PROVO, Utah — There’s a question Jesus Christ asks when He sees two of John the Baptist’s disciples following Him and is recorded in John 1:38: “What seek ye?”
When they indicate they want to follow Him, Jesus says, “Come and see.”
“I know how you are trying to answer that first question,” S. Michael Wilcox, a former Seminaries and Institute instructor and author, said during BYU Education Week on Tuesday, Aug. 17, in a series titled “The Questions of Jesus: God’s Pathway Back to Him. “I know that you seek Jesus.”
Seeking Jesus
The Book of Mormon prophet Moroni urged readers to “seek this Jesus” in Ether 12:41.
“When we seek Him, we come and we see and sooner or later a witness comes to us that He is everything that He said He is and I can trust myself to Him and I can make Him my model,” Wilcox said.
And Jesus shares how to seek Him in the Doctrine and Covenants 88: 63: “Draw near unto me and I will draw near unto you; seek me diligently and ye shall find me; ask, and ye shall receive; knock, and it shall be opened unto you.”
Wilcox noted another way to look at this question is to look at what Jesus sought to do.
“I seek not mine own will, but the will of the Father which hath sent me” (see John 5:30).
2 questions
At one point in His ministry Jesus is trying to prepare His disciples for what will happen in His life. Jesus asks His disciples: “Whom do men say that I the Son of man am?” (see Matthew 16:13). And the disciples answer that they’ve heard that He is John the Baptist, Elias or another prophet.
“Why would Jesus ask this first question?” Wilcox said. “We like to think we’re very independent people, but there is an extremely strong herd instinct in all of us.
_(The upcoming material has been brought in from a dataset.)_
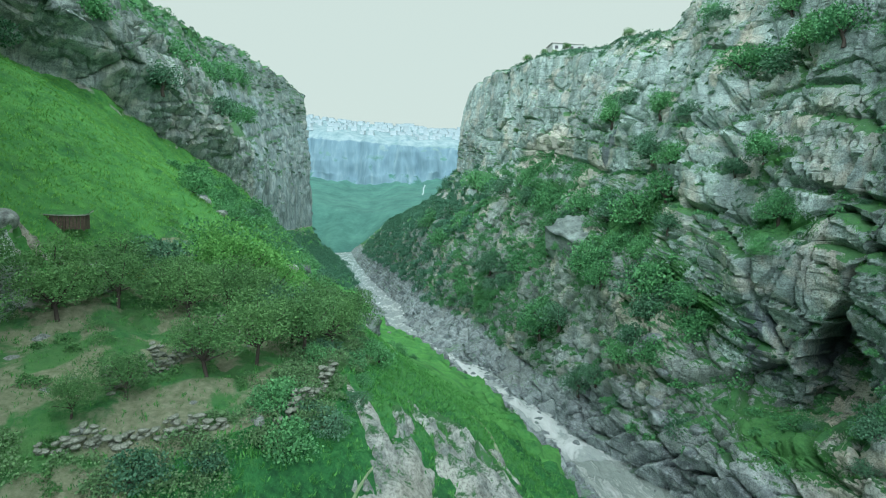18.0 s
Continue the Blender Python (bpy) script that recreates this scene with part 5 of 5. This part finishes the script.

We want to follow the pack.”
And then Jesus also asks: “But whom say ye that I am?” (see Matthew 16:15).
“Peter and the others don’t kind of look around and see if they can figure out what everybody else is saying and try to align their opinion based on what everybody else is saying,” Wilcox said. “Who do you say I am? And where did you get that knowledge? From men? Or from observing me and coming and seeing?”
Peter answers: “Thou art the Christ, the Son of the living God.”
Wilcox asked the group in the Marriott Center: “Where am I getting my opinion, my values, my fashions, my ethics, my politics, my morality, my attitudes?”
While he would like to think he’s influenced by what God says, with some introspection and some honesty, Wilcox says, he can find those things in his life that are influenced by culture or society.
To not be influenced by what “men say, but by what God says. And what they’ve learned by coming and seeing and observing the Savior” is what the rock of the Church is built on, Wilcox said.
3 questions
During His ministry, Jesus tried to help people see things that were spiritual, not just physical, but it was difficult to understand, Wilcox said. At one point, in John 6, Jesus was teaching the people about how He was the bread of life. He had fed the 5,000 the previous day and many likely wanted lunch, Wilcox said.
Some called it “an hard saying” and found it difficult to continue to follow Him (John 6:60).
Jesus’ questions in return were when He asked his followers: “Doth this offend you?” (John 6:61).
“We all have hard things in our lives,” Wilcox said. What may be hard for one person, may not be hard for others. And it can be one commandment or one aspect of the gospel that may be hard.
“God wants us to be honest with Him” in what is hard. Wilcox said. Many of his disciples decided to no longer follow Him. “It’s the next question that’s the critical one. “
And he asked his 12 disciples: “Will ye also go away?” (John 6:67)
In our own lives, if there is a situation where it’s hard, and the first question — “doth this offend you” — applies and the answer is yes, then what’s your answer to other next question — “Will ye also go away?”
“And sometimes we have to say, I don’t know why I’m doing this,” Wilcox said. “I may not have even agreed to do it, but I’ve been asked to do it and so I will do it.”
A question 3 times
In the last chapter of John, there is a question the resurrected Jesus asks Peter three times — if Peter loved him. And Peter answers that he does.
“It is the most beautiful question, I think, of all the questions of Jesus and is such a wonderful thing to answer it,” Wilcox said. “When He says, ‘Michael, do you love me?’ And I can say: ‘Yes, Lord, You know that I love You. And I don’t mind if You ask me that three times.’”
And that answer can help with the other questions:
“I came, I saw, I got the witness. I’m not worried about what men say — I’m committed. I’ll get through the hard sayings — because I love You,” Wilcox said.